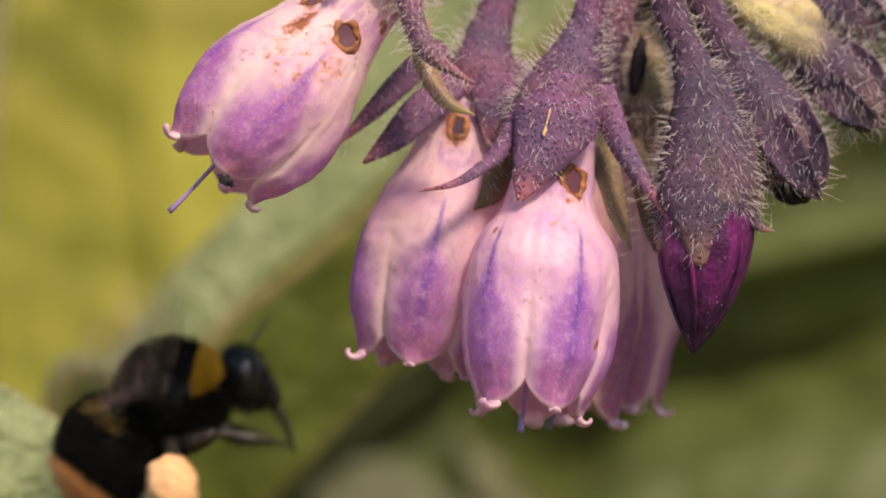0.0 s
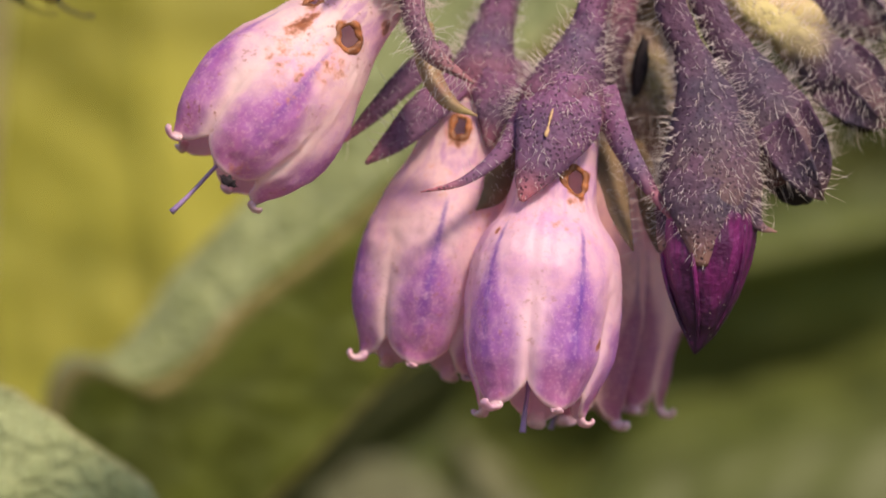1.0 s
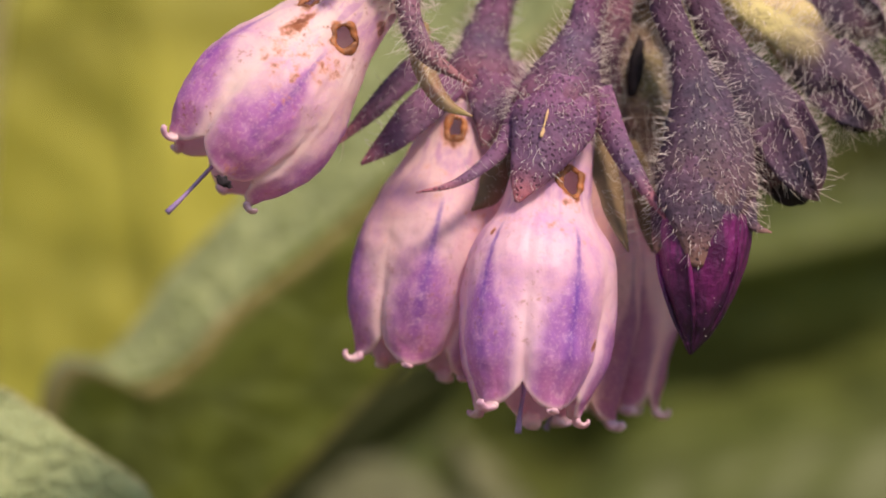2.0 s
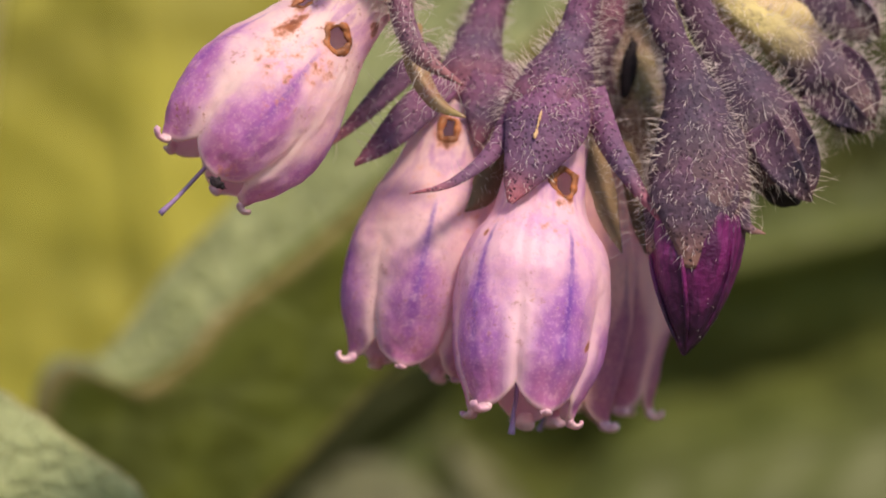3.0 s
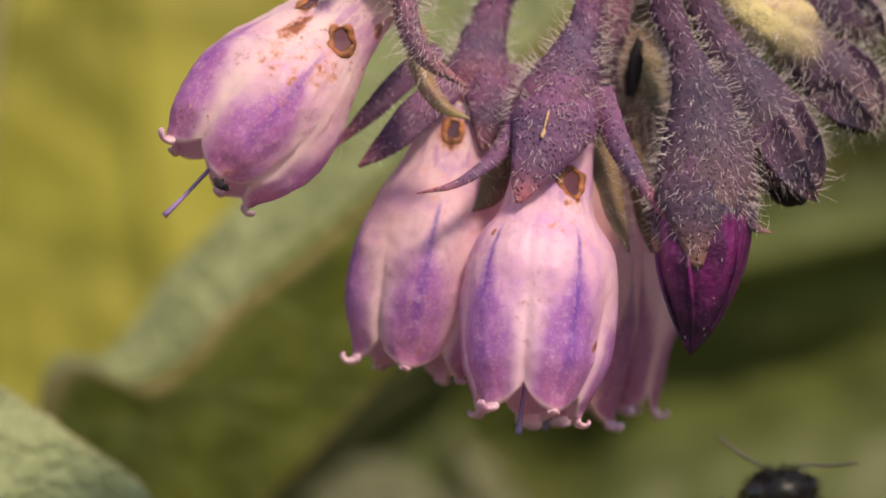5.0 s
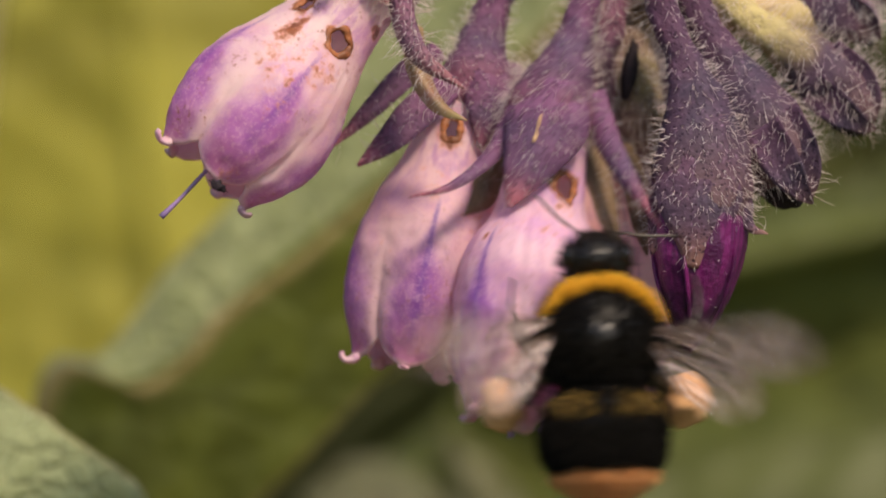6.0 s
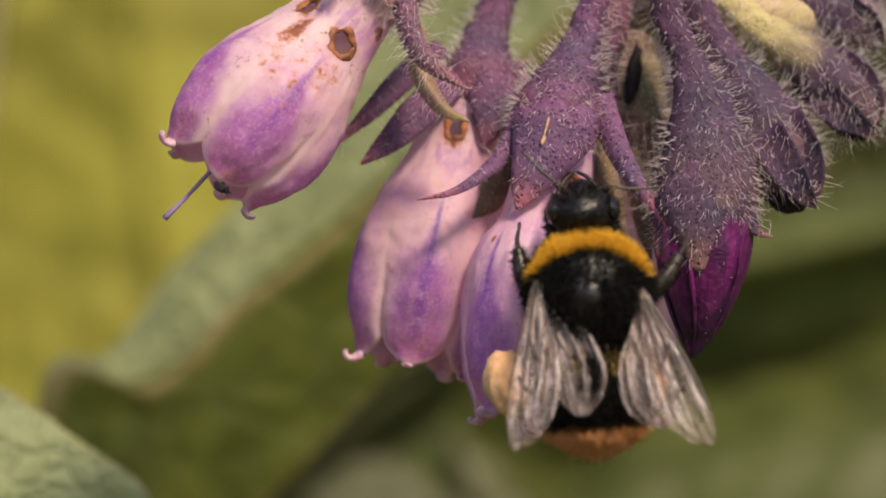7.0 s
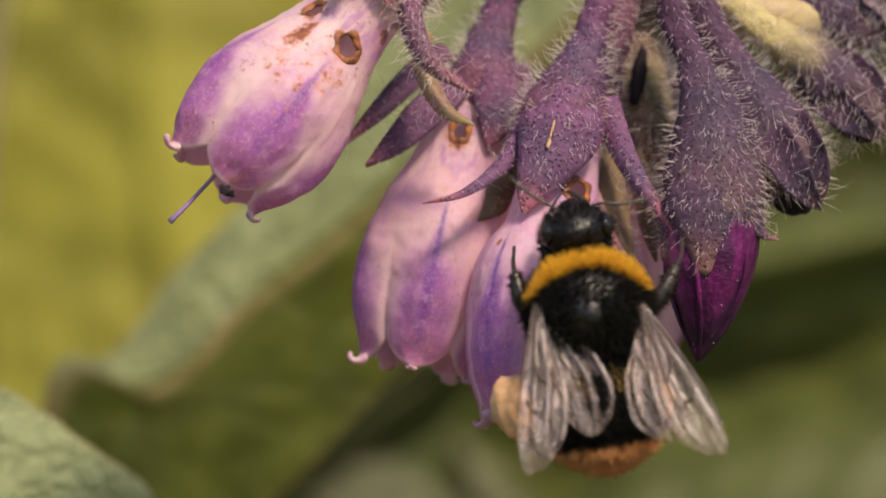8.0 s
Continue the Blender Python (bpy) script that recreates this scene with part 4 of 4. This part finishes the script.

_INSTRUCTIONS TO FOLLOW_
The listing above needs to be output again exactly. Don't include the pictures.

_COMPLETED EXERCISE_
0.0 s
1.0 s
2.0 s
3.0 s
5.0 s
6.0 s
7.0 s
8.0 s
Continue the Blender Python (bpy) script that recreates this scene with part 4 of 4. This part finishes the script.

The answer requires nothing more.